__SUPPLIED DATA__
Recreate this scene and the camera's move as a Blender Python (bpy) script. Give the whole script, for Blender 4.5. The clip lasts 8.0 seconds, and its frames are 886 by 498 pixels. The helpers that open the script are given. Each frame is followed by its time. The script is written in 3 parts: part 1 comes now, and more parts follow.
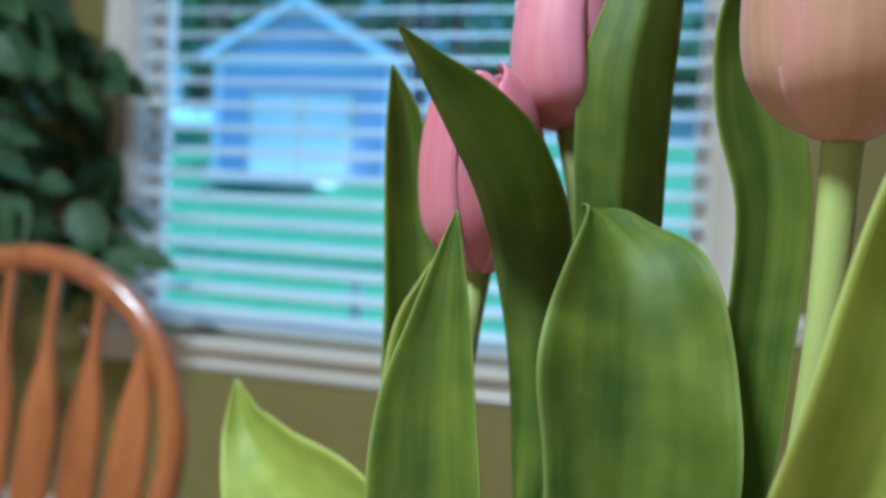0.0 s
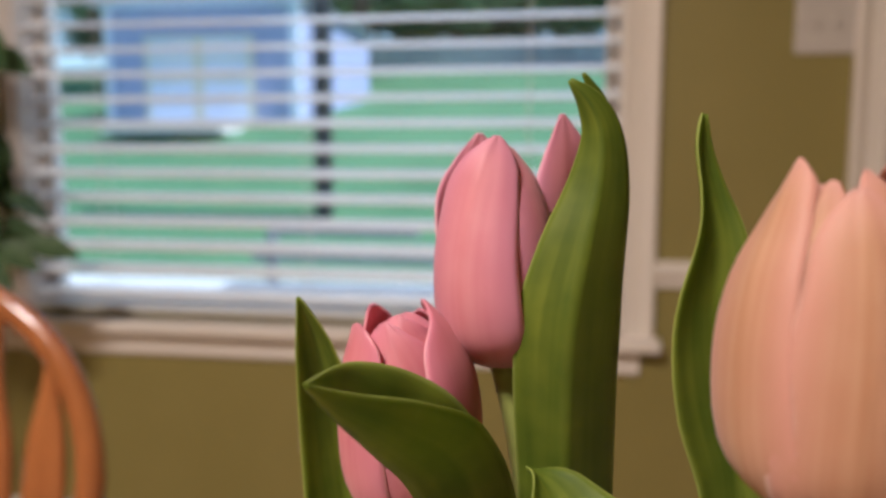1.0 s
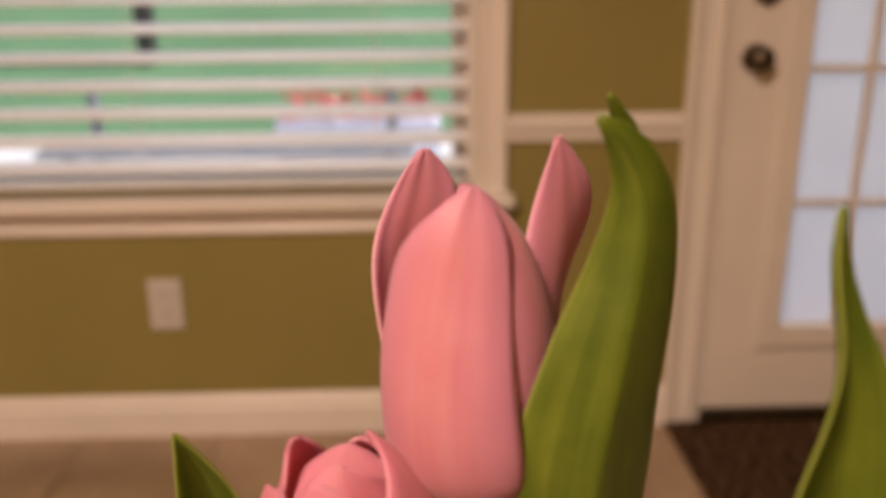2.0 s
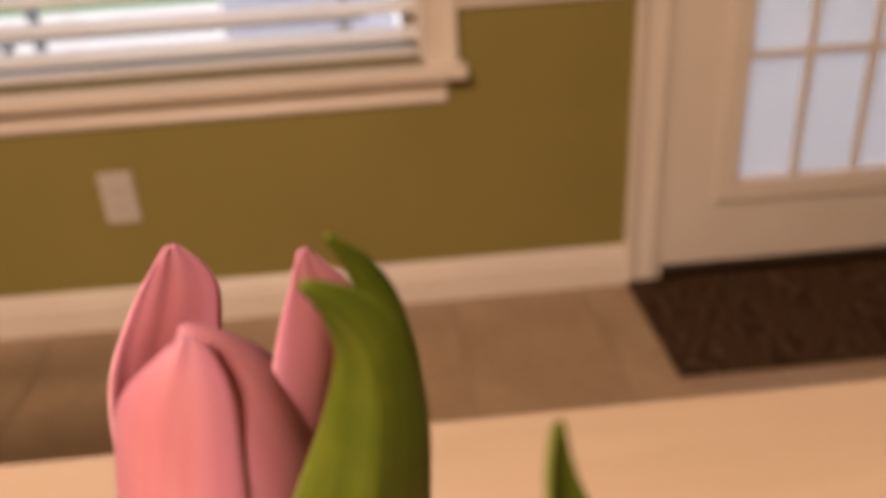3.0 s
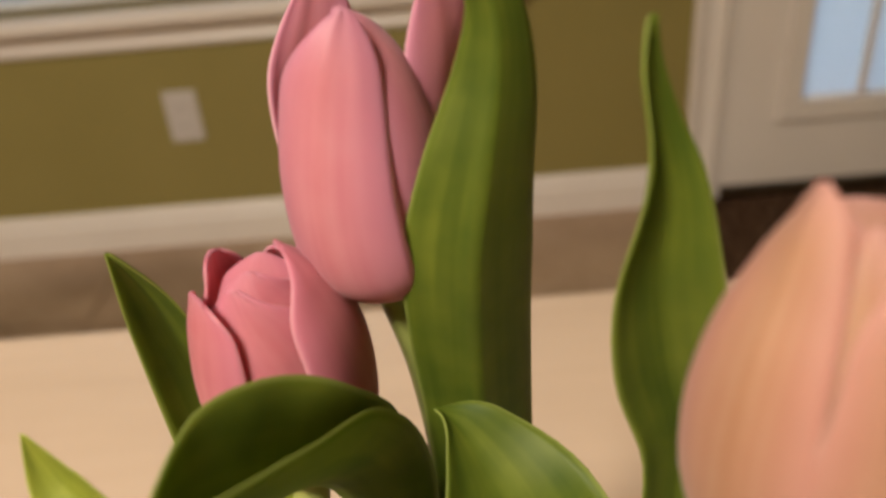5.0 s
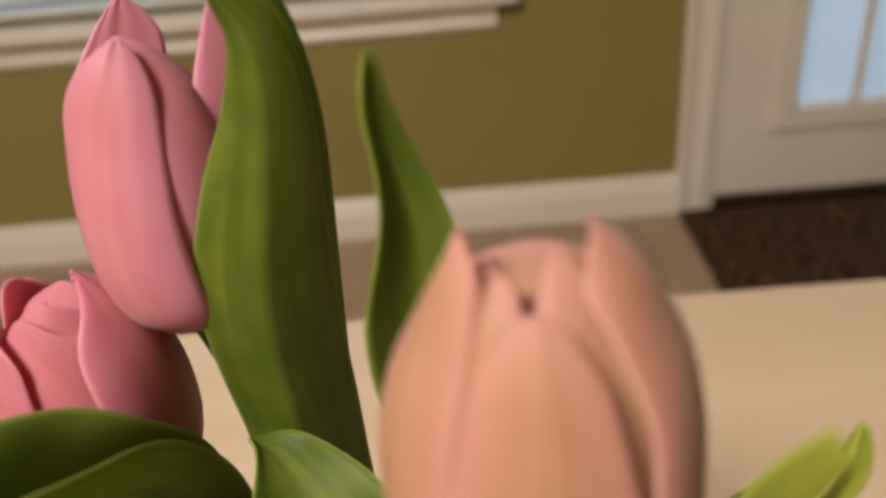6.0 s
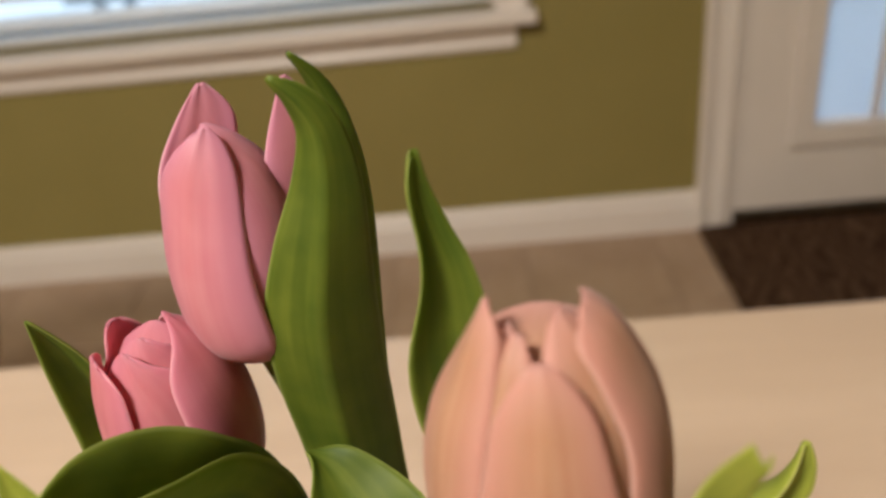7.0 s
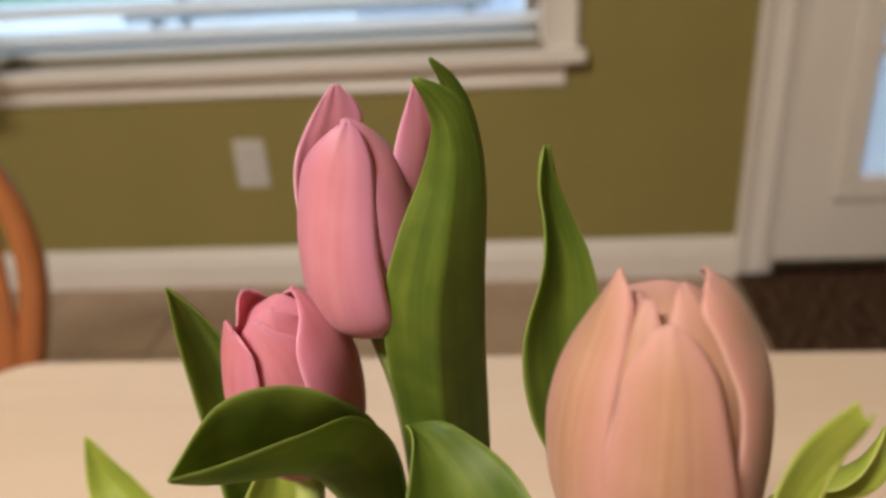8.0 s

__DIRECTIONS__
Using the data above, print every line exactly, omitting pictures.

__RESPONSE TO THE TASK__
Recreate this scene and the camera's move as a Blender Python (bpy) script. Give the whole script, for Blender 4.5. The clip lasts 8.0 seconds, and its frames are 886 by 498 pixels. The helpers that open the script are given. Each frame is followed by its time. The script is written in 3 parts: part 1 comes now, and more parts follow.
0.0 s
1.0 s
2.0 s
3.0 s
5.0 s
6.0 s
7.0 s
8.0 s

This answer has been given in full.